Your ability to work in synchrony with another person may depend on whether their natural rhythm matches up with yours, according to researchers from McGill University who studied musicians’ tempo. Their findings, published in the Journal of Experimental Psychology: Human Perception and Performance, provide a science-backed approach to finding the right partner in music, sports, or educational settings.

Study co-author Anna Zamm, a PhD candidate at McGill, and her team studied individual pianists for up to one year in order to measure their personal coordination and speed, collectively called “endogenous rhythm.” Every person, musician or not, has their own internal tempo. Then, they paired each piano player with someone who matched their rhythm or not, and asked them to perform a duet. The experiments showed those who had mismatched endogenous rhythms had a harder time playing the same tempo compared to those with matched rhythms.

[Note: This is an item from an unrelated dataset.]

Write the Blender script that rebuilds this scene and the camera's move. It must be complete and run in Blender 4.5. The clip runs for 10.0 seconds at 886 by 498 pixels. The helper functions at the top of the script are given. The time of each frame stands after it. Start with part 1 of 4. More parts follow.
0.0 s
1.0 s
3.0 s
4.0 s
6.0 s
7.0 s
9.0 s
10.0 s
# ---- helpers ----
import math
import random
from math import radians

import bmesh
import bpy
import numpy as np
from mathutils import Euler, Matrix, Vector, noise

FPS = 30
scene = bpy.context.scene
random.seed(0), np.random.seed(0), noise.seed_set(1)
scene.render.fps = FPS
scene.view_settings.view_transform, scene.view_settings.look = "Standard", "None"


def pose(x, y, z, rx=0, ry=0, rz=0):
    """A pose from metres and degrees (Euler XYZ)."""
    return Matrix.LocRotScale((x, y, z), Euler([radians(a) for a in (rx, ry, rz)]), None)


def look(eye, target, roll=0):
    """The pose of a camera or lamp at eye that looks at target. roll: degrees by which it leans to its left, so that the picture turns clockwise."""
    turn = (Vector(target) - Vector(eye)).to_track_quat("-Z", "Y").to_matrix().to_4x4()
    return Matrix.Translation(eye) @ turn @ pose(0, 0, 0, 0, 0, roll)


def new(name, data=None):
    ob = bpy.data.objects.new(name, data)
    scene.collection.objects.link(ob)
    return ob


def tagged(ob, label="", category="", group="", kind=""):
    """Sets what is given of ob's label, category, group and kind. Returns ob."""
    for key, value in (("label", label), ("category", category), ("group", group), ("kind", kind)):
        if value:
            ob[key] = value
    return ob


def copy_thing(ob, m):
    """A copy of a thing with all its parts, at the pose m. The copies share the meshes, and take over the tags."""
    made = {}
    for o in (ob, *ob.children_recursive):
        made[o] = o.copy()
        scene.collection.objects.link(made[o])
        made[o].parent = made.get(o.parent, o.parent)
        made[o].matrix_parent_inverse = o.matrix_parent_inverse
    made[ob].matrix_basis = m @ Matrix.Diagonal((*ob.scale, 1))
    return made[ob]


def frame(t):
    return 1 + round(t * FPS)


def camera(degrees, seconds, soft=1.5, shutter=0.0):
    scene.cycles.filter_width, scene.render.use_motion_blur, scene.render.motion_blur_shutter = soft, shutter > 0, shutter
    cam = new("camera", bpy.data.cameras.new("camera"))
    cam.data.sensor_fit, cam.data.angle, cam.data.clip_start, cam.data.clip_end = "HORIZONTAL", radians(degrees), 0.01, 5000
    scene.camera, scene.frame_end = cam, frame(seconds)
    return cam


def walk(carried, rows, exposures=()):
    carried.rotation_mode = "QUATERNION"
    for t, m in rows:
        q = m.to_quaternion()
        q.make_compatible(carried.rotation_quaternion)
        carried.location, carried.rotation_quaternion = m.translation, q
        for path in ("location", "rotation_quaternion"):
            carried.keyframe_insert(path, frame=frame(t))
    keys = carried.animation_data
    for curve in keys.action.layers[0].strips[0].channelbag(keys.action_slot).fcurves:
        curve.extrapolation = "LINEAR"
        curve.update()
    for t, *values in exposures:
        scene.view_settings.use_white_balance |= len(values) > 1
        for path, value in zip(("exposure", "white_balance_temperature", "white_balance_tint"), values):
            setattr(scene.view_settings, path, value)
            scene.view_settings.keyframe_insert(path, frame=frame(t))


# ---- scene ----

"We found that pairs of musicians with similar rates of solo music performance are better at synchronizing the timing of tone onsets during piano duets than partners with different solo performance rates," said the study’s co-author Caroline Palmer, a psychology professor at McGill University, in a press release.

The researchers chose musicians for the experiment because they rely on a highly sophisticated interpersonal synchrony in order to successfully complete a musical performance. When playing alone, they must coordinate limb movements, finger placement, and timing, all while reading and processing sheet music or recalling notes from memory. Playing with others requires additional adjustments to their rhythm so that it lines up with the group’s. This adds to the difficulty, and explains why pairs who have matching rhythms make the performance easier and better.

"We think this could extend to interpersonal synchrony in other fields, such as recreational activities like jogging, where health benefits may be greatest when partners are matched for rates; or in education, when teachers and students are matched in conversational speech rates; and especially in sports, such as tennis doubles, pairs skating or team rowing,” Palmer said. "Success on group tasks is linked to how well pair members match up — a bit like rowers in a boat. The boat will move straight ahead if both people are matched in the force with which they row. It does not matter whether each individual is strong or weak — it's the match in force that matters."